§ **REQUEST**:
The records that follow are to be repeated exactly, with the pictures removed.

§ **DATA EXCERPTS**:
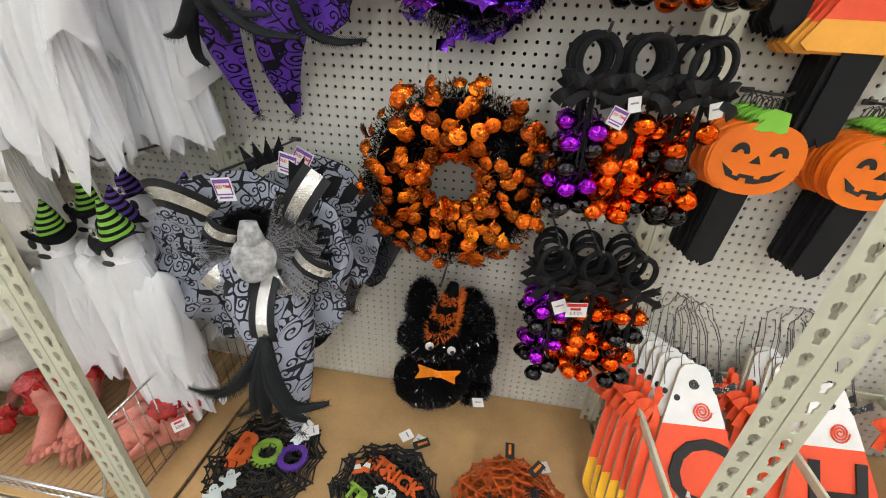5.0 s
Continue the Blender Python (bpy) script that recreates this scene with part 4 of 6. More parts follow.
# ---- hanging pumpkin and candy-corn signs ----
M_SIGNORANGE = material("orange_board_paint", (0.90, 0.19, 0.006), 0.5, vary=0.04, scale=12, bump=0.03)
M_SIGNGREEN = material("green_board_paint", (0.22, 0.55, 0.05), 0.5, vary=0.04, scale=12, bump=0.03)
M_SIGNRED = material("red_orange_paint", (0.86, 0.085, 0.025), 0.5, vary=0.05, scale=12, bump=0.03)
M_SIGNYELLOW = material("yellow_board_paint", (0.90, 0.50, 0.02), 0.5, vary=0.05, scale=12, bump=0.03)
M_CORNORANGE = material("amber_board_paint", (0.92, 0.42, 0.05), 0.5, vary=0.05, scale=12, bump=0.03)
M_SIGNWHITE = material("white_board_paint", (0.84, 0.83, 0.80), 0.5, vary=0.03, scale=12, bump=0.03)
M_EDGE = material("raw_mdf_edge", (0.48, 0.36, 0.22), 0.8, vary=0.2, fine=200)
M_PAPER = material("black_board_tail", (0.008, 0.008, 0.009), 0.7, vary=0.2, spec=0.3)


def tail_board(e, length, x=0.0, z=-0.05, turn=0.0):
    w = 0.034
    out = [(-w, 0), (w, 0), (w, -length), (w * 0.35, -length - 0.022), (0, -length - 0.004), (-w * 0.4, -length - 0.018), (-w, -length + 0.004)]
    part("tail", prism(bmesh.new(), out, 0.004, pose(x, 0.004, z, 0, turn, 0)), M_PAPER, e, "black tail board with a notched end")


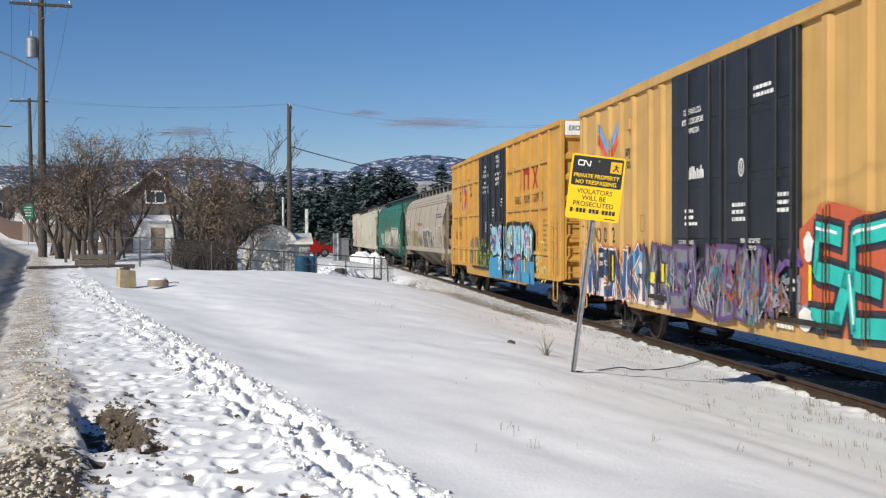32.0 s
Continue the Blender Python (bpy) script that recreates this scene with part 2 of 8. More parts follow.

§ **WRITTEN ANSWER**:
5.0 s
Continue the Blender Python (bpy) script that recreates this scene with part 4 of 6. More parts follow.
# ---- hanging pumpkin and candy-corn signs ----
M_SIGNORANGE = material("orange_board_paint", (0.90, 0.19, 0.006), 0.5, vary=0.04, scale=12, bump=0.03)
M_SIGNGREEN = material("green_board_paint", (0.22, 0.55, 0.05), 0.5, vary=0.04, scale=12, bump=0.03)
M_SIGNRED = material("red_orange_paint", (0.86, 0.085, 0.025), 0.5, vary=0.05, scale=12, bump=0.03)
M_SIGNYELLOW = material("yellow_board_paint", (0.90, 0.50, 0.02), 0.5, vary=0.05, scale=12, bump=0.03)
M_CORNORANGE = material("amber_board_paint", (0.92, 0.42, 0.05), 0.5, vary=0.05, scale=12, bump=0.03)
M_SIGNWHITE = material("white_board_paint", (0.84, 0.83, 0.80), 0.5, vary=0.03, scale=12, bump=0.03)
M_EDGE = material("raw_mdf_edge", (0.48, 0.36, 0.22), 0.8, vary=0.2, fine=200)
M_PAPER = material("black_board_tail", (0.008, 0.008, 0.009), 0.7, vary=0.2, spec=0.3)


def tail_board(e, length, x=0.0, z=-0.05, turn=0.0):
    w = 0.034
    out = [(-w, 0), (w, 0), (w, -length), (w * 0.35, -length - 0.022), (0, -length - 0.004), (-w * 0.4, -length - 0.018), (-w, -length + 0.004)]
    part("tail", prism(bmesh.new(), out, 0.004, pose(x, 0.004, z, 0, turn, 0)), M_PAPER, e, "black tail board with a notched end")


32.0 s
Continue the Blender Python (bpy) script that recreates this scene with part 2 of 8. More parts follow.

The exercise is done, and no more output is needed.